技術官僚モデルと民主主義モデル

科学技術社会論
科学技術社会論の挑戦1 科学技術社会論とは何か (科学技術社会論の挑戦 1)

技術官僚モデルとは、地球温暖化への対策や、ゲノム編集技術をどこまで認めるかなどのような科学の政策を、専門家と国家の政策担当者のみの閉鎖的な空間で決定する形式のことを指す。この技術官僚モデルによる意思決定は、ジャシャノフによって提唱され、1980-1990年代は主流の形式であった。

しかし、トランスサイエンスのような専門家だけでは答えられない問題や科学技術の倫理的・法的・社会的側面の問題となると、一般市民にも開かれた議論が必要となる。このような開かれたモデルを民主主義モデルという。

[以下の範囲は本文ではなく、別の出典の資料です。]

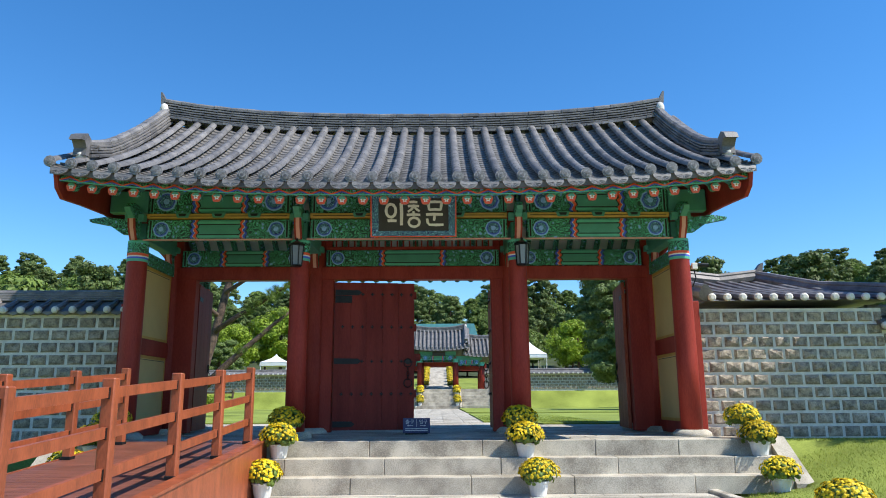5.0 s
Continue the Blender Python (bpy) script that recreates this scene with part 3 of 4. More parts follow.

民主主義では、「人民の」「人民による」「人民のための」政治であるのに対して、科学技術の知識生産は、「科学技術者の」「科学技術者による」「公共のための」知識生産である。また、民主主義では、すべての人は平等に扱われるのに対して、科学技術では専門家と非専門家との間に非対称性がある。加えて、民主主義における意思決定は開かれる必要があるが、科学技術の知識生産は基本的には閉じようとする性質がある。このように、民主主義と科学技術の知識生産は相異なる性質を持つ。